GIVEN EXERCISE: It is required that the lines from the top of the listing through the line with "dry straw across" be reproduced exactly, excluding pictures.

____ STORED DATA

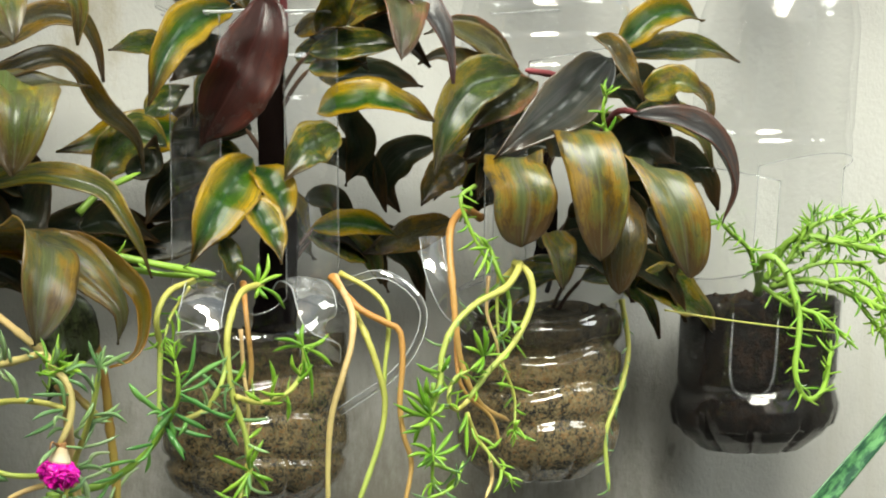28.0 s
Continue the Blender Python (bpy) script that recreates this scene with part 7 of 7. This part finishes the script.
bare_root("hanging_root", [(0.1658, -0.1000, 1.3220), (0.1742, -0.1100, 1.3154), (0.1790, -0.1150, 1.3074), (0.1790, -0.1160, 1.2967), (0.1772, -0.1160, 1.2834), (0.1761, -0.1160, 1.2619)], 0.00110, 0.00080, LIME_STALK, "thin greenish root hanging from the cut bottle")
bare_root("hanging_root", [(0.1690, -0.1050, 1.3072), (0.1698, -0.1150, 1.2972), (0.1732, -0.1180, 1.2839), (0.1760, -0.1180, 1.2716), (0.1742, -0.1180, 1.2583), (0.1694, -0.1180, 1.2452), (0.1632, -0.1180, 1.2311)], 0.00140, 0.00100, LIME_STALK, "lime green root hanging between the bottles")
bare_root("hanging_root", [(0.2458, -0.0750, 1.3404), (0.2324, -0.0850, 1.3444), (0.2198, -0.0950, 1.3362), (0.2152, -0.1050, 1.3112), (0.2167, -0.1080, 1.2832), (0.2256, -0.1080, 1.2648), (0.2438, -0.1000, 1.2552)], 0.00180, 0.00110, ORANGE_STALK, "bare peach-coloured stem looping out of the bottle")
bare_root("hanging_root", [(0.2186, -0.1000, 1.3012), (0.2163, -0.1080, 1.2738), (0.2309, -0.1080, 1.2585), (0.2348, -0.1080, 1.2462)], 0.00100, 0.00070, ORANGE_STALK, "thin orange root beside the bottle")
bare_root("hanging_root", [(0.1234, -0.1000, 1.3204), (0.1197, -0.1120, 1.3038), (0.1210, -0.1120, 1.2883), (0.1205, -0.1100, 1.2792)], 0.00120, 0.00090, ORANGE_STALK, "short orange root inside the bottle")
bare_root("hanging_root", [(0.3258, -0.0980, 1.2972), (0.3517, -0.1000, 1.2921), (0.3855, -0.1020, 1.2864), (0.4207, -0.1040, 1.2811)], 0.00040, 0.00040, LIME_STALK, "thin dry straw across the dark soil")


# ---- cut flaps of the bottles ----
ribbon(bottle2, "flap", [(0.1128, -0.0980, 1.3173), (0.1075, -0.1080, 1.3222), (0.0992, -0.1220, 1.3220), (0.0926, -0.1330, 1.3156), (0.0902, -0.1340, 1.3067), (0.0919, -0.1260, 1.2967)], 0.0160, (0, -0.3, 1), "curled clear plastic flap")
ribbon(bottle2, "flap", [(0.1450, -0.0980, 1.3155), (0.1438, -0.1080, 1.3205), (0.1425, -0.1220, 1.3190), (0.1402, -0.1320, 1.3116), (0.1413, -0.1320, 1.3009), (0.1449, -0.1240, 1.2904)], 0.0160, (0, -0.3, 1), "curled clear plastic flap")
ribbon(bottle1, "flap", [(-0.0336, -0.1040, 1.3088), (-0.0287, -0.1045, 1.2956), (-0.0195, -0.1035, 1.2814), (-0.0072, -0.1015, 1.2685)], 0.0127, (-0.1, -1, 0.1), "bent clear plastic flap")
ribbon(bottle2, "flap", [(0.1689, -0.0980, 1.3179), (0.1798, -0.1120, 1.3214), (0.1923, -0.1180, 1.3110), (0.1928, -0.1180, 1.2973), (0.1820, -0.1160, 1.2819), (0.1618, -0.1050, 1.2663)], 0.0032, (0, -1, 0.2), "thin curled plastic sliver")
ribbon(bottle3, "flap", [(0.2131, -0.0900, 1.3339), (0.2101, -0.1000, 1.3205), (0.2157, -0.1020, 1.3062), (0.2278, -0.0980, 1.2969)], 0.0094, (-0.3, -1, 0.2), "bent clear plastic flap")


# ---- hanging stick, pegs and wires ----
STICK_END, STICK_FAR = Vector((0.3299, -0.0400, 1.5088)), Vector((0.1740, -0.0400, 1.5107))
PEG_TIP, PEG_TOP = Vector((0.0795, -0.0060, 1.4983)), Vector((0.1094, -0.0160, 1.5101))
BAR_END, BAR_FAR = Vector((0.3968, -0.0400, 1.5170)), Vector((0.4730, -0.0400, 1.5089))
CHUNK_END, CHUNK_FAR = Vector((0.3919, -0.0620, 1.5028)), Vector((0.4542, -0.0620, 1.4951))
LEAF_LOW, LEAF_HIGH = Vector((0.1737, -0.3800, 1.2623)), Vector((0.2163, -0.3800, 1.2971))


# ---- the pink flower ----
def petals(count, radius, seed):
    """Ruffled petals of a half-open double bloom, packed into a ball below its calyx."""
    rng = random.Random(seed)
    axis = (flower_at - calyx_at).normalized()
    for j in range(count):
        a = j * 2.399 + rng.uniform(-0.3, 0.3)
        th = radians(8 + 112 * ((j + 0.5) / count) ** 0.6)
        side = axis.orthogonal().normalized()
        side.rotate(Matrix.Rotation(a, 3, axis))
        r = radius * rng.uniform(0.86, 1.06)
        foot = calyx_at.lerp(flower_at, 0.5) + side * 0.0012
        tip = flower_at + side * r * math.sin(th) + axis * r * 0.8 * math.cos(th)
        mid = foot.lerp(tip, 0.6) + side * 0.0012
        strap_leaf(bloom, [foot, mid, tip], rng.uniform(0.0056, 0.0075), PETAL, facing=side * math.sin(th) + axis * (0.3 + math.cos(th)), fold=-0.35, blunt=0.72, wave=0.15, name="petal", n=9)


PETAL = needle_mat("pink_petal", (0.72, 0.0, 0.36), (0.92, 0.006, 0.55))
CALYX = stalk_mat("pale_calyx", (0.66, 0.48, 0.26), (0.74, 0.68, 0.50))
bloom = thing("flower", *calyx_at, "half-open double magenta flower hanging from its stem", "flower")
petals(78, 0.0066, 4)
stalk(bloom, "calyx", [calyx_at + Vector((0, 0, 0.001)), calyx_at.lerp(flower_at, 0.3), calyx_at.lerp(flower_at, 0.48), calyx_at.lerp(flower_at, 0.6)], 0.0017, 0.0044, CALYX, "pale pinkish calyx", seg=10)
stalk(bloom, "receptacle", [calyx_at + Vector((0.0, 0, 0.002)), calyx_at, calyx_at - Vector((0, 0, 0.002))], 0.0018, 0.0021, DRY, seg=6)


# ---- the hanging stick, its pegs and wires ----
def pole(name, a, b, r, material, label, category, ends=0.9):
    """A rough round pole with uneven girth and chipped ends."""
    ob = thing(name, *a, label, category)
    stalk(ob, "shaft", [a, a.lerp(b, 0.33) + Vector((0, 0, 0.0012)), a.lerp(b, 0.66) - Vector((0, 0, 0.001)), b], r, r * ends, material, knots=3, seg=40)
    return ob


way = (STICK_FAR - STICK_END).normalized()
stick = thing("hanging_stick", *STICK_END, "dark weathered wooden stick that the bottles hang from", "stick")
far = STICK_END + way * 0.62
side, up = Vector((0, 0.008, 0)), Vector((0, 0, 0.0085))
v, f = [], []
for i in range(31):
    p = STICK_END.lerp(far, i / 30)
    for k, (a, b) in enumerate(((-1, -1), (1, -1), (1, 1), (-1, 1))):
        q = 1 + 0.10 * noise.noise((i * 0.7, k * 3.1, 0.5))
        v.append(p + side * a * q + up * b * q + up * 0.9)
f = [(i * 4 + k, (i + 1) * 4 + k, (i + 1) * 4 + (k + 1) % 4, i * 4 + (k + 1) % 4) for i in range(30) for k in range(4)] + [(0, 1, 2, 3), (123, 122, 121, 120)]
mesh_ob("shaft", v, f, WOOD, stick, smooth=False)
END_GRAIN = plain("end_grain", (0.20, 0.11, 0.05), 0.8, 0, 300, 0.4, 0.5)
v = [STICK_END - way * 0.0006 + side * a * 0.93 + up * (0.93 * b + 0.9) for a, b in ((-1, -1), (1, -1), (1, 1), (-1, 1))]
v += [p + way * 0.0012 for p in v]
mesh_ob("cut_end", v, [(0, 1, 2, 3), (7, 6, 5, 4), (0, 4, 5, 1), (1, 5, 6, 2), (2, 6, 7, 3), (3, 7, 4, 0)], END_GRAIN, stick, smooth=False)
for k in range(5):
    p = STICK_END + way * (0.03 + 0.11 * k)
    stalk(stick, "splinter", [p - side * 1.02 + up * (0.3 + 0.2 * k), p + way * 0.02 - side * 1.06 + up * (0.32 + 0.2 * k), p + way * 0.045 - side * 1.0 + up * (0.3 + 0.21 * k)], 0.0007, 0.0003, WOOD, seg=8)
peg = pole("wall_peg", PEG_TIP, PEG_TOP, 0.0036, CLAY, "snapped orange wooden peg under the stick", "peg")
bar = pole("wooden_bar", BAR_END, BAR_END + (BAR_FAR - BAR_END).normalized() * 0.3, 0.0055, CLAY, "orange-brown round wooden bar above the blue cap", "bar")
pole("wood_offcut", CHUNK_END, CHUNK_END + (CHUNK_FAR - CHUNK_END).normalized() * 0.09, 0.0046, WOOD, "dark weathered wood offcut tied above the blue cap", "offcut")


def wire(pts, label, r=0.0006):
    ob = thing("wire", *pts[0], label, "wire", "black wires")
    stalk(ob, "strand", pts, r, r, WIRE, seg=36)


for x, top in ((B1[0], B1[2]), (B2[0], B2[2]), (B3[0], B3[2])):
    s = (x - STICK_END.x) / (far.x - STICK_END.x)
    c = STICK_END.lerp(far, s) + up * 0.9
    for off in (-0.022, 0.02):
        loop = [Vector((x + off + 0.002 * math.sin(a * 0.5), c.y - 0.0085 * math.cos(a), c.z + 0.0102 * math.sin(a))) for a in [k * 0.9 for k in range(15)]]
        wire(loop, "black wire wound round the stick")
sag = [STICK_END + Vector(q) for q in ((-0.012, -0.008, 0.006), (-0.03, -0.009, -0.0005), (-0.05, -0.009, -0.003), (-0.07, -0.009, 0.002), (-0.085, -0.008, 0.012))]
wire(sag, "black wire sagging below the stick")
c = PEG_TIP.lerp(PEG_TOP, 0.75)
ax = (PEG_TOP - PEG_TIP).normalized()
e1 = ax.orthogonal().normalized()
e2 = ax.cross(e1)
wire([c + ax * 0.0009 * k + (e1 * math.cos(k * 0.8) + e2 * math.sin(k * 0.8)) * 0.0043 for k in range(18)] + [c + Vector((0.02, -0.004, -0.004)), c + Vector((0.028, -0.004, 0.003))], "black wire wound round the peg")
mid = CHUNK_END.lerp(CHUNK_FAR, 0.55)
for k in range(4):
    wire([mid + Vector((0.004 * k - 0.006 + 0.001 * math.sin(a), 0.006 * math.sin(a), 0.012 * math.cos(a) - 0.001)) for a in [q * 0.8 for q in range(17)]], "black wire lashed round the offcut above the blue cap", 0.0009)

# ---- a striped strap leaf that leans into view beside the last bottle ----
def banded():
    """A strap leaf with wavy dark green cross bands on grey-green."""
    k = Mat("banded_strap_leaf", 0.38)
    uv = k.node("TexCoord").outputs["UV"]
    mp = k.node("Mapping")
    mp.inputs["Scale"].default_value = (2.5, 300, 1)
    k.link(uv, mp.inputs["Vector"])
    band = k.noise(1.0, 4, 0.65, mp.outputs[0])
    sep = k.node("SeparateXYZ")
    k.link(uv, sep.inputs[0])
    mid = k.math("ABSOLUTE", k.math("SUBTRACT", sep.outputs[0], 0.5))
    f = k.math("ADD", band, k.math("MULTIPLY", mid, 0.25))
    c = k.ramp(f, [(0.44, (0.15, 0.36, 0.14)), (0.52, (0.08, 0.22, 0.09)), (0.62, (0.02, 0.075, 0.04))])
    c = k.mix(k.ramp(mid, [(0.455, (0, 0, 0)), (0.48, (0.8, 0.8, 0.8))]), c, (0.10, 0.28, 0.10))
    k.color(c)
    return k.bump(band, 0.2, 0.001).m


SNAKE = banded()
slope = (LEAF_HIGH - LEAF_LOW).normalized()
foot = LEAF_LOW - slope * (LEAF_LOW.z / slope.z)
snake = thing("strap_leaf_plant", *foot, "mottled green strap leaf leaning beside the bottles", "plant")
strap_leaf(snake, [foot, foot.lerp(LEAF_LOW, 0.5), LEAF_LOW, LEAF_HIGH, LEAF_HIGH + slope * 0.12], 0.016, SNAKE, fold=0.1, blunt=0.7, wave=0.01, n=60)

________

REPLY TO THE TASK:
28.0 s
Continue the Blender Python (bpy) script that recreates this scene with part 7 of 7. This part finishes the script.
bare_root("hanging_root", [(0.1658, -0.1000, 1.3220), (0.1742, -0.1100, 1.3154), (0.1790, -0.1150, 1.3074), (0.1790, -0.1160, 1.2967), (0.1772, -0.1160, 1.2834), (0.1761, -0.1160, 1.2619)], 0.00110, 0.00080, LIME_STALK, "thin greenish root hanging from the cut bottle")
bare_root("hanging_root", [(0.1690, -0.1050, 1.3072), (0.1698, -0.1150, 1.2972), (0.1732, -0.1180, 1.2839), (0.1760, -0.1180, 1.2716), (0.1742, -0.1180, 1.2583), (0.1694, -0.1180, 1.2452), (0.1632, -0.1180, 1.2311)], 0.00140, 0.00100, LIME_STALK, "lime green root hanging between the bottles")
bare_root("hanging_root", [(0.2458, -0.0750, 1.3404), (0.2324, -0.0850, 1.3444), (0.2198, -0.0950, 1.3362), (0.2152, -0.1050, 1.3112), (0.2167, -0.1080, 1.2832), (0.2256, -0.1080, 1.2648), (0.2438, -0.1000, 1.2552)], 0.00180, 0.00110, ORANGE_STALK, "bare peach-coloured stem looping out of the bottle")
bare_root("hanging_root", [(0.2186, -0.1000, 1.3012), (0.2163, -0.1080, 1.2738), (0.2309, -0.1080, 1.2585), (0.2348, -0.1080, 1.2462)], 0.00100, 0.00070, ORANGE_STALK, "thin orange root beside the bottle")
bare_root("hanging_root", [(0.1234, -0.1000, 1.3204), (0.1197, -0.1120, 1.3038), (0.1210, -0.1120, 1.2883), (0.1205, -0.1100, 1.2792)], 0.00120, 0.00090, ORANGE_STALK, "short orange root inside the bottle")
bare_root("hanging_root", [(0.3258, -0.0980, 1.2972), (0.3517, -0.1000, 1.2921), (0.3855, -0.1020, 1.2864), (0.4207, -0.1040, 1.2811)], 0.00040, 0.00040, LIME_STALK, "thin dry straw across the dark soil")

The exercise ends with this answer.